**Your goal**
The answer is a single number: how many lines hold the string "part".

### Given information

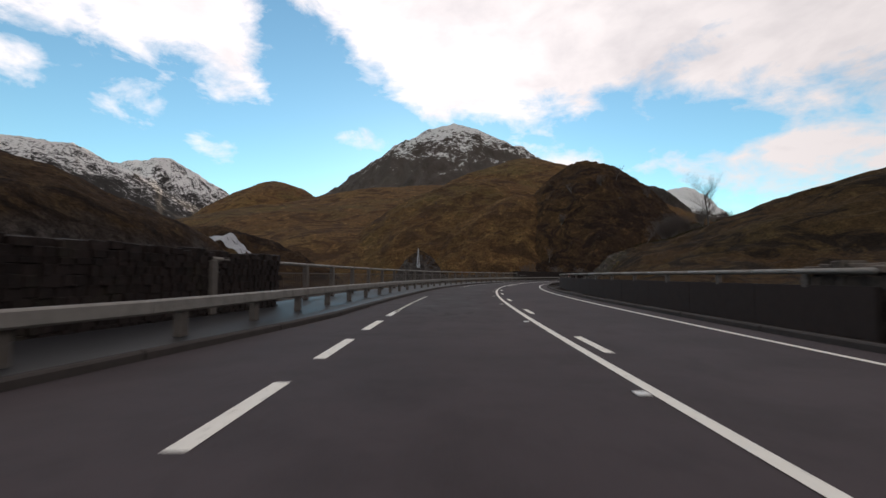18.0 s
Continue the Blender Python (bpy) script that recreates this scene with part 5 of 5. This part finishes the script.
def cascade(name, path, wide, label, seed, strands=22, lift=0.22):
    """Water running down over the land along a path (x, y): many close strands, each finding its own way over the rocks."""
    t = thing(name, Matrix.Translation((path[0][0], path[0][1], 0)), label, "waterfall", "", "structure")
    rng = random.Random(seed)
    pts = np.array(path, float)
    d = np.concatenate([[0], np.cumsum(np.hypot(np.diff(pts[:, 0]), np.diff(pts[:, 1])))])
    for k in range(strands):
        a0 = rng.uniform(0, 0.45) if k % 3 else 0.0
        a1 = min(1.0, a0 + rng.uniform(0.35, 0.8))
        off, ph, w_ = rng.uniform(-1, 1), rng.uniform(0, 6), rng.uniform(0.03, 0.09)
        v, n = [], max(10, int((a1 - a0) * d[-1] / 0.35))
        for i in range(n):
            q = (a0 + (a1 - a0) * i / (n - 1)) * d[-1]
            x, y = np.interp(q, d, pts[:, 0]), np.interp(q, d, pts[:, 1])
            x2, y2 = np.interp(min(q + 0.5, d[-1]), d, pts[:, 0]), np.interp(min(q + 0.5, d[-1]), d, pts[:, 1])
            x1, y1 = np.interp(max(q - 0.5, 0), d, pts[:, 0]), np.interp(max(q - 0.5, 0), d, pts[:, 1])
            nx, ny = y2 - y1, x1 - x2
            ln = math.hypot(nx, ny)
            nx, ny = nx / ln, ny / ln
            half = np.interp(q / d[-1], [w[0] for w in wide], [w[1] for w in wide])
            o = off * half + 0.10 * math.sin(q * 2.1 + ph)
            ww = w_ * half * (0.8 + 0.5 * math.sin(q * 3 + ph * 2)) + 0.03
            for e, up in ((-ww, 0), (-ww * 0.4, 0.10), (ww * 0.4, 0.10), (ww, 0)):
                px, py = x + nx * (o + e), y + ny * (o + e)
                v.append((px - path[0][0], py - path[0][1], drop(px, py) + lift * (up * 5 + 0.3)))
        piece("strand", mesh_of("strand", v, grid_faces(n, 4), SNOW_W, True), t)
    return t


cascade("waterfall", [(16, 361.5), (20, 361.3), (25, 360.3), (28, 359.3), (31.5, 357.6), (35, 356)], [(0, 0.6), (0.35, 0.5), (0.55, 1.0), (1, 1.5)], "white waterfall tumbling over rocks beside the bridge", 1, 34)
fall("waterfall", 57.5, 424, 9.8, 3.5, 1.0, 2.5, 0, "narrow white waterfall in a gully", 2)
river = thing("river", Matrix(), "dark river in the gorge under the bridge", "river", "", "structure")
for a0, a1 in ((316, 372),):
    ribbon("water", a0, a1, -12, -40, -3.2, PUDDLE, river, 4, 2)

# ---- far things ----
house = thing("house", Matrix.Translation((560, 600, drop(560, 600))) @ Matrix.Rotation(0.3, 4, "Z"), "small far white cottage in the glen", "house")
part("wall", box(12, 7, 3.4, z=-0.5), WHITE, house)
bm = bmesh.new()
for x in (-6.3, 6.3):
    for y, z in ((-3.9, 2.8), (3.9, 2.8), (0, 6.0)):
        bm.verts.new((x, y, z))
bm.verts.ensure_lookup_table()
for q in ((0, 1, 2), (3, 5, 4), (0, 2, 5, 3), (1, 4, 5, 2), (0, 3, 4, 1)):
    bm.faces.new([bm.verts[i] for i in q])
part("roof", bm, GREYSIGN, house, "grey slate roof")
for x in (-3.5, 0, 3.5):
    part("window", box(0.9, 0.1, 1.1, x, -3.52, 0.9), BLACK, house)
part("chimney", box(0.8, 0.8, 1.6, -5.2, 0, 5.2), WHITE, house)

car = thing("car", at(726, 1.7, 0.0, 180), "small white car far along the road", "car")
bm = bmesh.new()
prof = [(-2.1, 0.35), (-2.15, 0.75), (-1.3, 0.92), (-0.7, 1.42), (0.9, 1.45), (1.7, 0.98), (2.1, 0.92), (2.15, 0.4)]
a_ = [bm.verts.new((-0.85, y, z)) for y, z in prof]
b_ = [bm.verts.new((0.85, y, z)) for y, z in prof]
bm.faces.new(a_)
bm.faces.new(b_[::-1])
for i in range(len(prof)):
    bm.faces.new((a_[i], b_[i], b_[(i + 1) % len(prof)], a_[(i + 1) % len(prof)]))
bmesh.ops.recalc_face_normals(bm, faces=bm.faces)
bmesh.ops.bevel(bm, geom=list(bm.edges), offset=0.06, segments=2, affect="EDGES")
part("body", bm, WHITE, car)
part("windscreen", plate([(-0.7, 0.98), (0.7, 0.98), (0.62, 1.36), (-0.62, 1.36)], 0.02, y=1.30), BLACK, car)
for x in (-0.75, 0.75):
    for y in (-1.35, 1.35):
        wheel = part("tyre", cyl(0.32, 0.2, x - 0.1, y, 0.32, 18, turn=Matrix.Rotation(radians(90), 4, "Y")), BLACK, car)
        part("rim", cyl(0.18, 0.22, x - 0.11, y, 0.32, 14, turn=Matrix.Rotation(radians(90), 4, "Y")), STEEL, wheel)
    part("headlight", box(0.3, 0.06, 0.14, x * 0.8, 2.14, 0.66), WHITE, car)
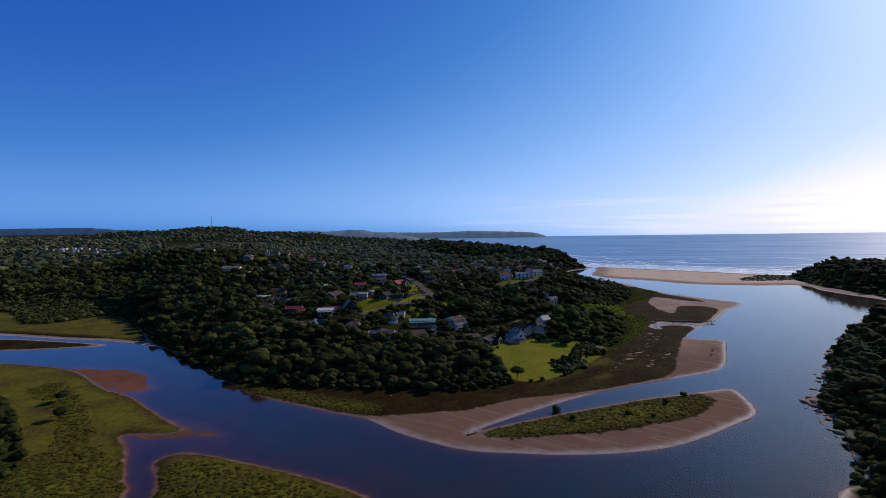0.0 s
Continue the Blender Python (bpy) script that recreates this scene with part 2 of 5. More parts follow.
RIGHT_LAND = [(1800, 500), (1000, 640), (760, 720), (620, 795), (540, 850), (490, 892), (415, 965), (340, 1030), (285, 1075), (266, 1052), (256, 998), (232, 935), (221, 885), (230, 843), (263, 808), (292, 780),
              (320, 740), (345, 724), (400, 712), (456, 712), (462, 690), (450, 650), (453, 587), (456, 555), (420, 512), (348, 450), (290, 389), (229, 320), (185, 261), (164, 236), (160, 224), (155, 208), (142, 185),
              (127, 159), (112, 149), (104, 120), (112, 40), (150, -120), (150, -600), (1800, -600)]
UPLAND = [(-5000, 700), (-700, 560), (-480, 520), (-361, 480), (-276, 403), (-240, 362), (-201, 323), (-166, 292), (-130, 260), (-101, 250), (-66, 246), (-36, 243), (-6, 241), (18, 250), (30, 261), (44, 270),
          (61, 285), (75, 299), (95, 334), (110, 356), (123, 385), (131, 412), (139, 445), (143, 475), (149, 512), (168, 545), (188, 578), (206, 630), (217, 680), (224, 747), (211, 800), (194, 872), (179, 905), (179, 942), (200, 990), (242, 1040), (252, 1065), (232, 1150), (165, 1400), (45, 1650),
          (-80, 1900), (-185, 2400), (-305, 2900), (-465, 3350), (-925, 3700), (-1325, 4100), (-1530, 4980), (-5000, 4980)]
RIGHT_UPLAND = [(1800, 480), (1000, 610), (760, 700), (640, 785), (592, 826), (532, 846), (500, 790), (482, 735), (474, 685), (470, 612), (468, 546), (424, 505), (348, 449), (290, 389), (229, 320), (185, 261), (164, 236), (152, 208), (140, 184), (128, 164), (117, 151),
                (108, 122), (116, 40), (155, -120), (155, -600), (1800, -600)]
LEFT_UPLAND = [(-320, 230), (-236, 232), (-202, 208), (-165, 172), (-150, 152), (-158, 120), (-170, 0), (-700, 0), (-700, 230)]
MARSHES = [[(-126, 253), (-85, 229), (-57, 216), (-41, 211), (-17, 214), (1, 218), (20, 231), (37, 238), (60, 246), (89, 260), (109, 272), (122, 289), (130, 308), (145, 340), (158, 366), (170, 386), (183, 405), (184, 416), (168, 419), (154, 413),
            (148, 420), (140, 470), (60, 300), (0, 262), (-100, 262)],
           [(165, 441), (181, 434), (200, 430), (222, 458), (250, 503), (238, 524), (216, 519), (200, 485), (193, 478), (191, 505), (196, 540), (208, 572), (222, 591), (246, 555), (260, 552), (258, 580), (240, 632), (224, 690), (150, 520)],
           [(98, 330), (126, 376), (152, 416), (168, 440), (190, 500), (196, 545), (208, 575), (222, 595), (244, 640), (228, 692), (224, 740), (205, 640), (180, 560), (140, 510), (120, 490), (115, 440), (90, 340)],
           [(5, 193), (18, 202), (43, 215), (60, 223), (87, 235), (112, 243), (118, 238), (116, 230), (99, 212), (75, 201), (52, 193), (27, 189), (10, 189)],
           LEFT_MARSH, MARSH_POINT,
           [(-700, 388), (-370, 371), (-317, 362), (-275, 350), (-330, 336), (-700, 354)],
           [(-700, 560), (-480, 520), (-361, 482), (-276, 405), (-244, 362), (-277, 371), (-323, 378), (-383, 392), (-700, 436)]]
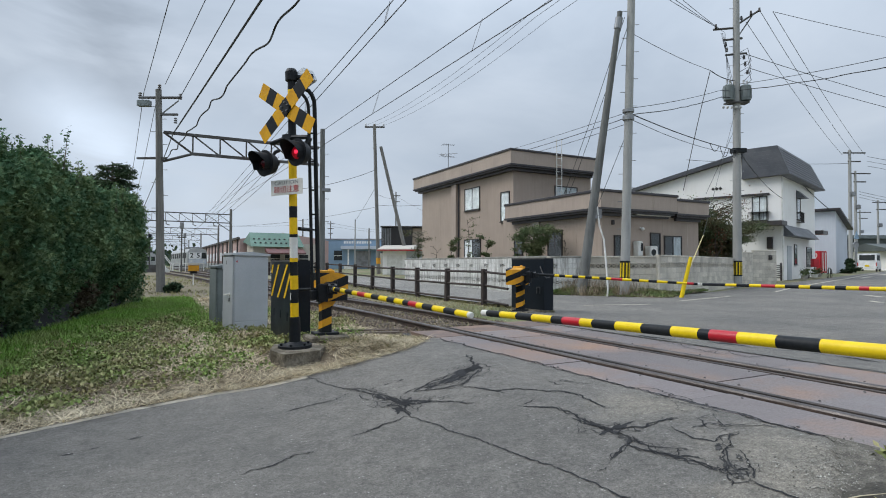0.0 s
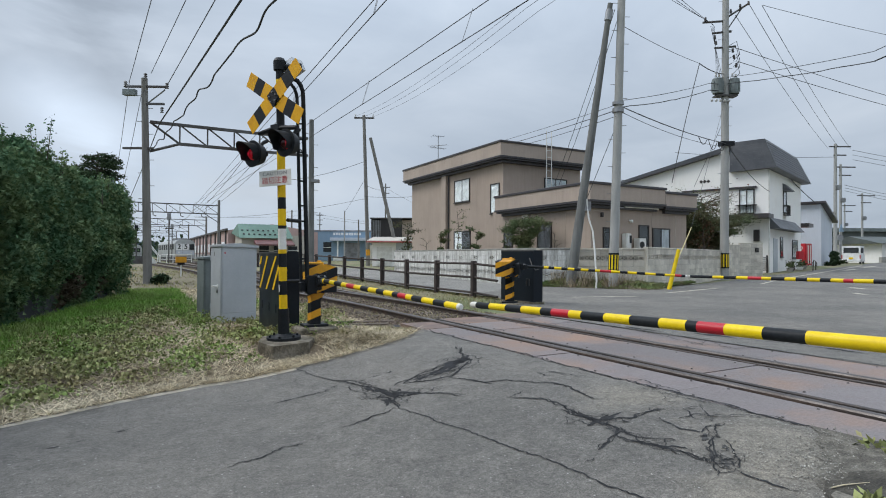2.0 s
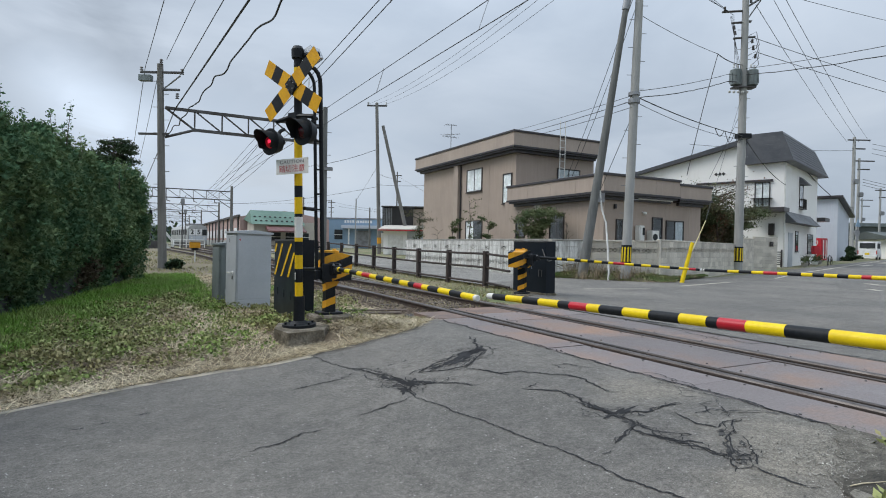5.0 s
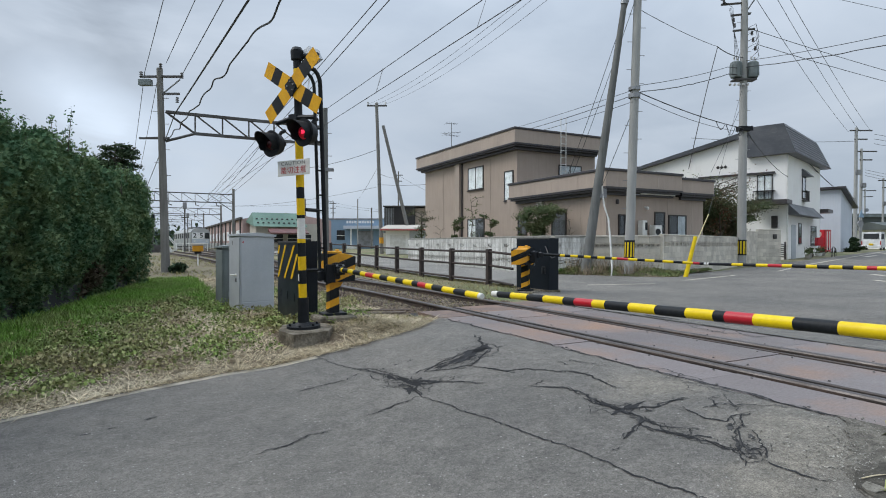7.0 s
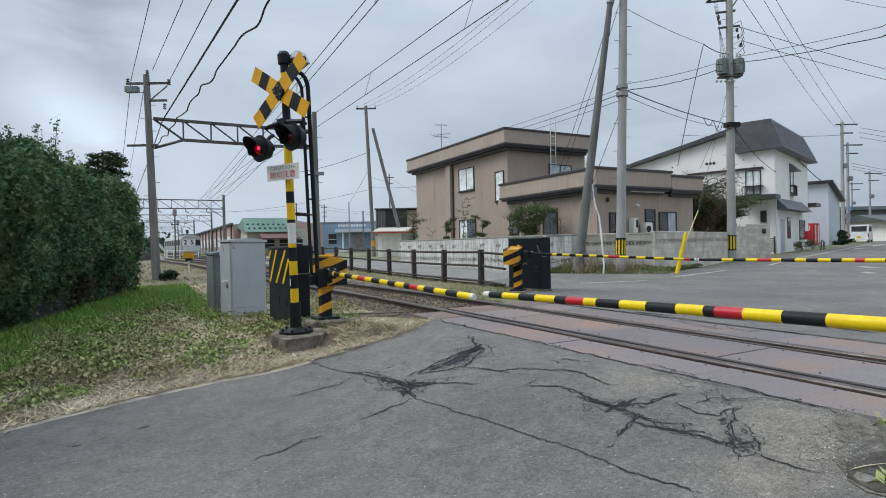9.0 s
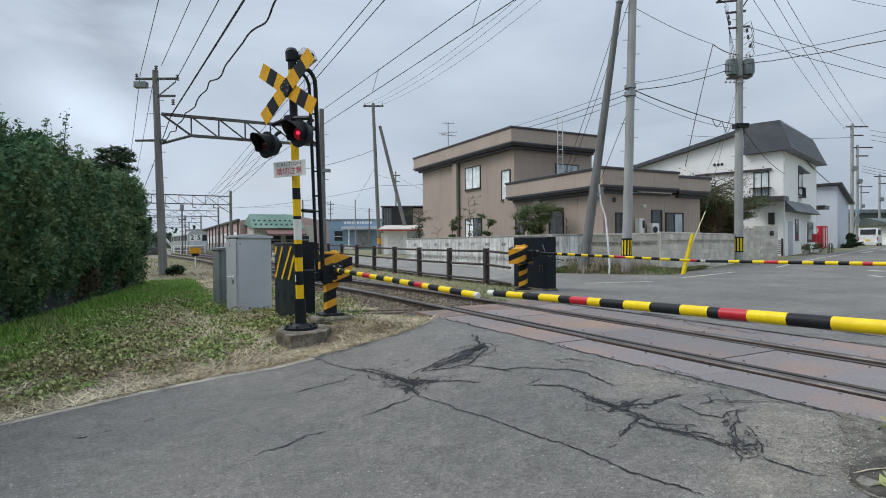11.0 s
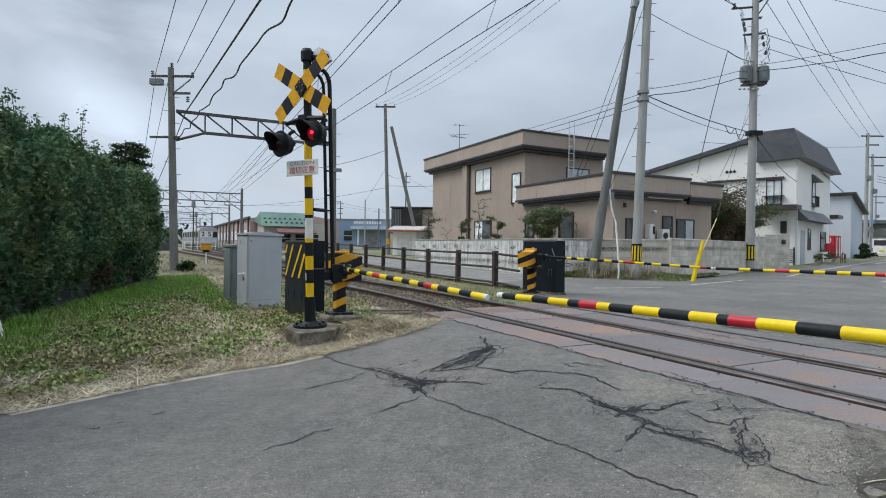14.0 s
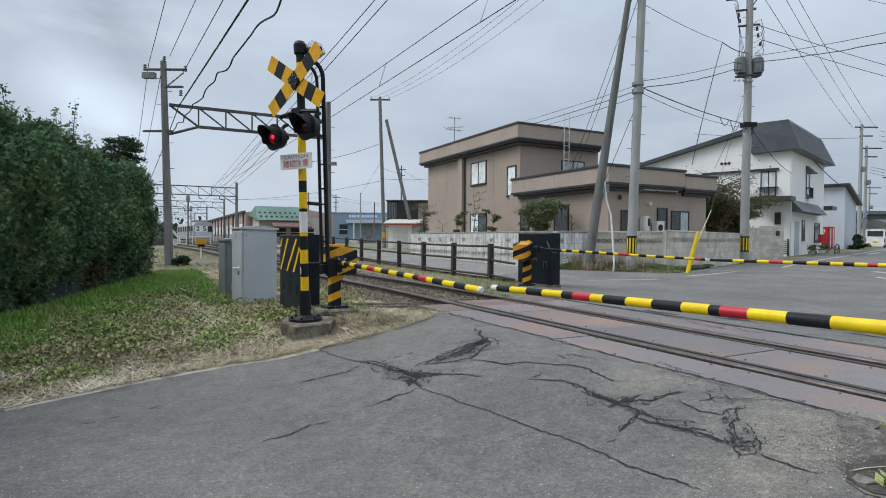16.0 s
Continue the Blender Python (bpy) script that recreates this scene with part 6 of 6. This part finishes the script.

######

**Complete answer**
12